Com isso, nós resolvemos adotar uma operação padrão, onde aumentamos a distância de um avião para o outro reduzindo a possibilidade de um eventual acidente, mas o governo, ao invés de nos apoiar, mandou prender todos os controladores militares que resolveram adotar esse procedimento.

O Estado RJ: Depois desse “apagão”, o Brasil está preparado para receber eventos de grande porte como Copa e Olimpíada?

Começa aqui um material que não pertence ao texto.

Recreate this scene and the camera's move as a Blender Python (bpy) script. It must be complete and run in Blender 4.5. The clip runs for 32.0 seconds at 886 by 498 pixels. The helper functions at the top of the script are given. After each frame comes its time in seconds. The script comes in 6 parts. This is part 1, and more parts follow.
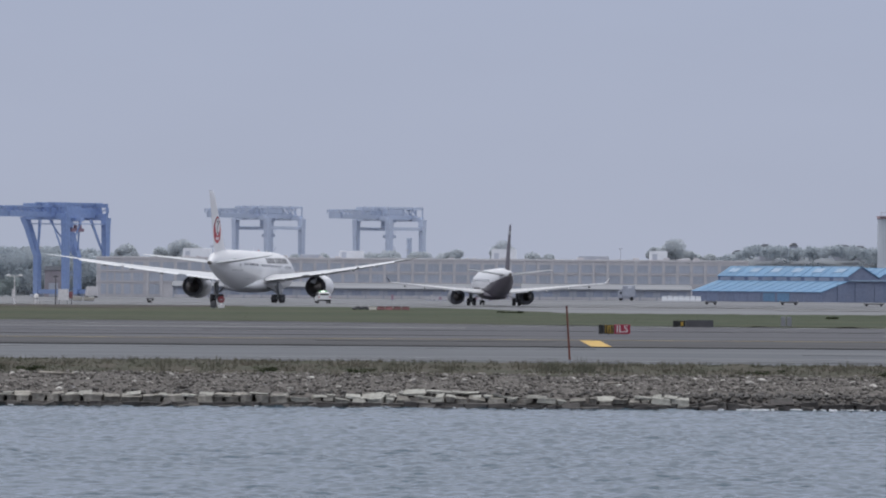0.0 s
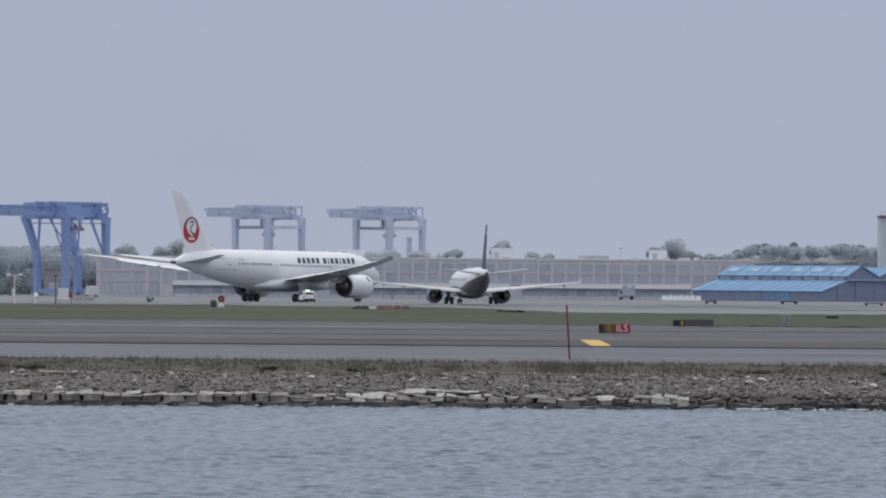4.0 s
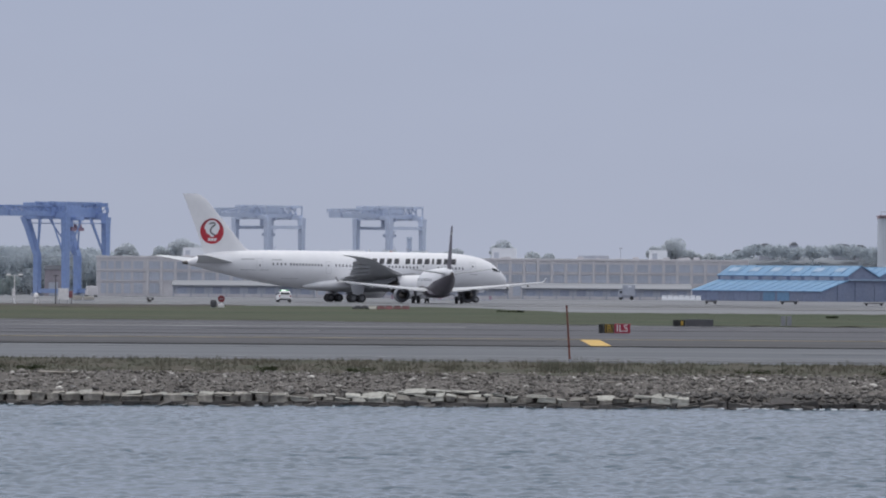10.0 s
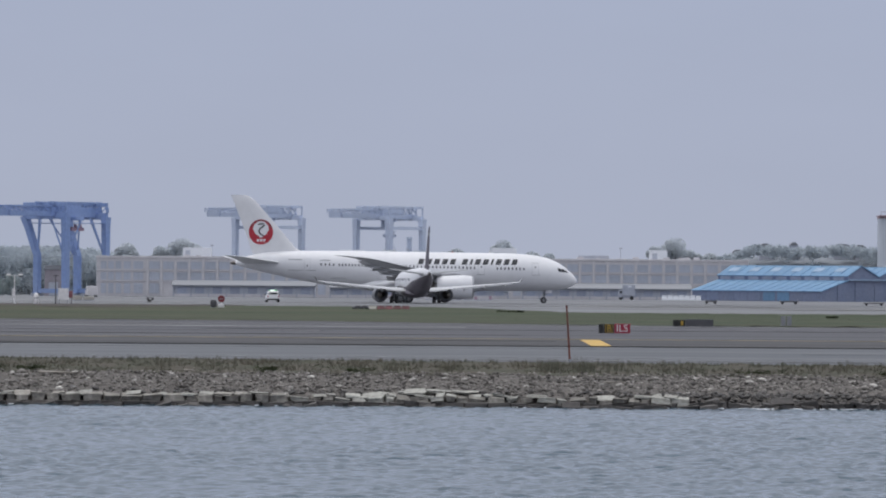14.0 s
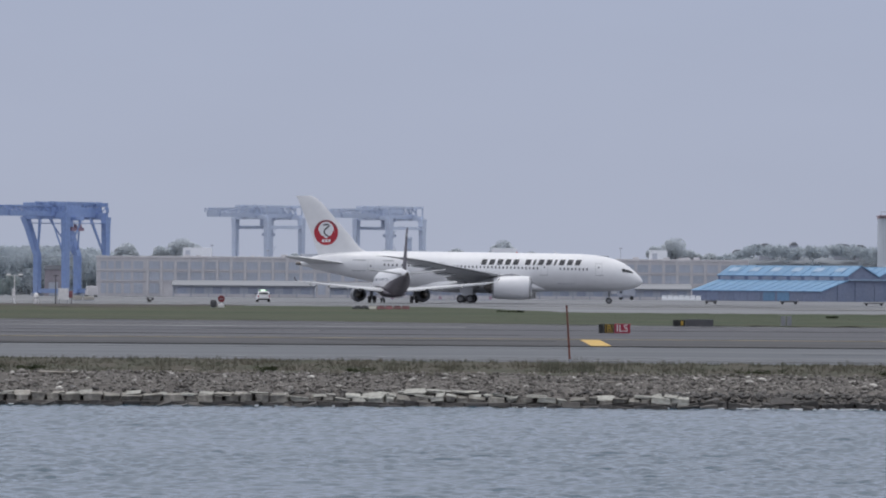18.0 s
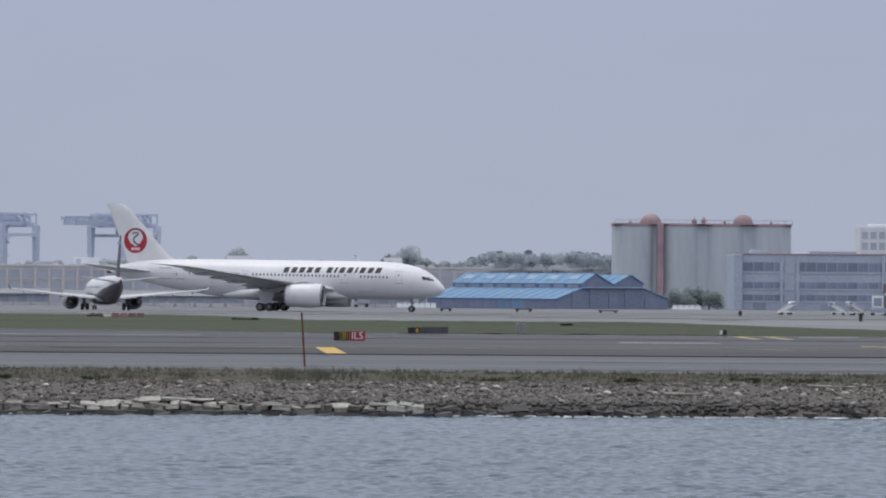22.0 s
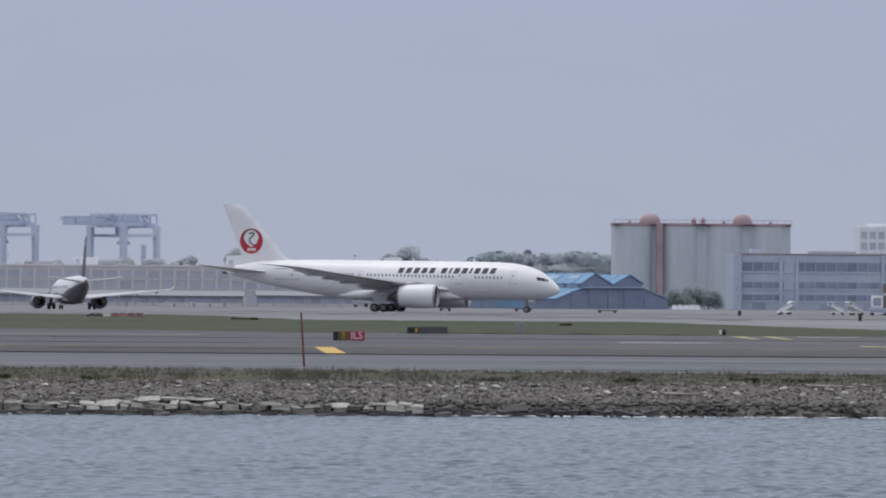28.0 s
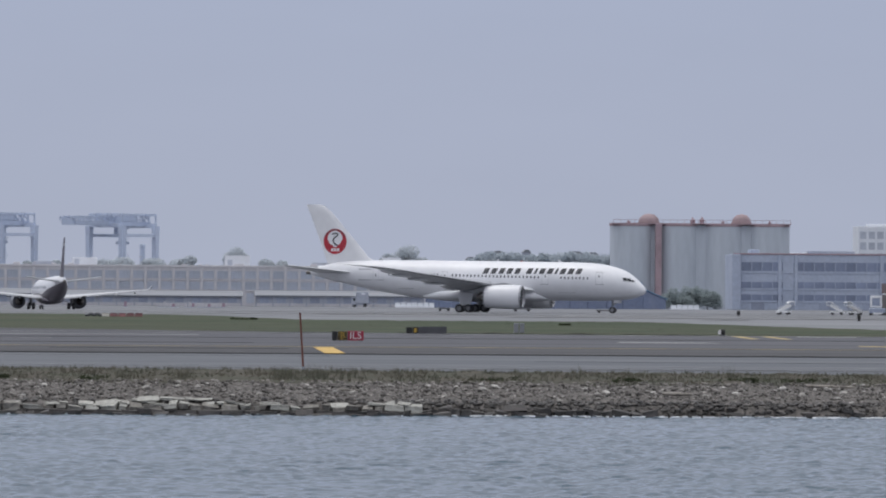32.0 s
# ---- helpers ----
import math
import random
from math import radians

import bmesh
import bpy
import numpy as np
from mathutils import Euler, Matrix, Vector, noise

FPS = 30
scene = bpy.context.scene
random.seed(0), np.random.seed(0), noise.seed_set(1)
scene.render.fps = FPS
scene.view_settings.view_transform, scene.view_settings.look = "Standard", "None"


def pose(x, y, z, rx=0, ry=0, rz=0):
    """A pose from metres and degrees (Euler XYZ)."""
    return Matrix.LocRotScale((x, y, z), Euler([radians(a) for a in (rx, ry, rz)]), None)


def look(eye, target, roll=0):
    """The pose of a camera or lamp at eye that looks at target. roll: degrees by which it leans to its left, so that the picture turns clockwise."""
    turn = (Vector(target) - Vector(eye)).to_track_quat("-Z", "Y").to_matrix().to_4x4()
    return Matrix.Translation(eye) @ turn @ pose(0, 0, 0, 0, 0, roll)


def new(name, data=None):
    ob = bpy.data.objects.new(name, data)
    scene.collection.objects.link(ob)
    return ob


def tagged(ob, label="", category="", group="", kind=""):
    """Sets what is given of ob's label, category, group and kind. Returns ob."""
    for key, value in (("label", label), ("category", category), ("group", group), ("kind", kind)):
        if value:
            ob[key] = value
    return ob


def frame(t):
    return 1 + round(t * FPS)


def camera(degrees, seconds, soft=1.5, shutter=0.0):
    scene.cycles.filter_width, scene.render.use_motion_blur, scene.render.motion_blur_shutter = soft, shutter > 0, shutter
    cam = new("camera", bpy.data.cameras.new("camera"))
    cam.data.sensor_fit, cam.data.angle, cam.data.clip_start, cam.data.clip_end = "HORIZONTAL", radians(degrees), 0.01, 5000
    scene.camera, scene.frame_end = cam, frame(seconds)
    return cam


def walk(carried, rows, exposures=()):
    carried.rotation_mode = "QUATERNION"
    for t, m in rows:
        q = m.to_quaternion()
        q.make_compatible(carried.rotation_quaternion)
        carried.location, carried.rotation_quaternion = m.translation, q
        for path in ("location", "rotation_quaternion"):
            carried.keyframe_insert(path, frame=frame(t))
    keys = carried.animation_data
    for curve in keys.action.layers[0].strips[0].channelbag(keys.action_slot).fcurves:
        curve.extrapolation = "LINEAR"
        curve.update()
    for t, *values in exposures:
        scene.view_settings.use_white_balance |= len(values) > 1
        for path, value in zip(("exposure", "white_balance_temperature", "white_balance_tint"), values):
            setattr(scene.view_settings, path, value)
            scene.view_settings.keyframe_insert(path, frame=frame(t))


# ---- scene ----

Fonte: De forma alguma, hoje, cinco anos depois de tudo que se passou, o número de controladores é o mesmo daquela época. Mas em compensação a aviação cresceu uns 60%, por isso eu digo que estamos à beira do caos. Tráfego aéreo não é só saguão de aeroporto. Podemos perceber isso no próprio Galeão (Aeroporto Internacional Antônio Carlos Jobim), onde se demora bastante tempo para encontrar uma vaga no estacionamento. Diariamente, filas se formam na entrada do aeroporto.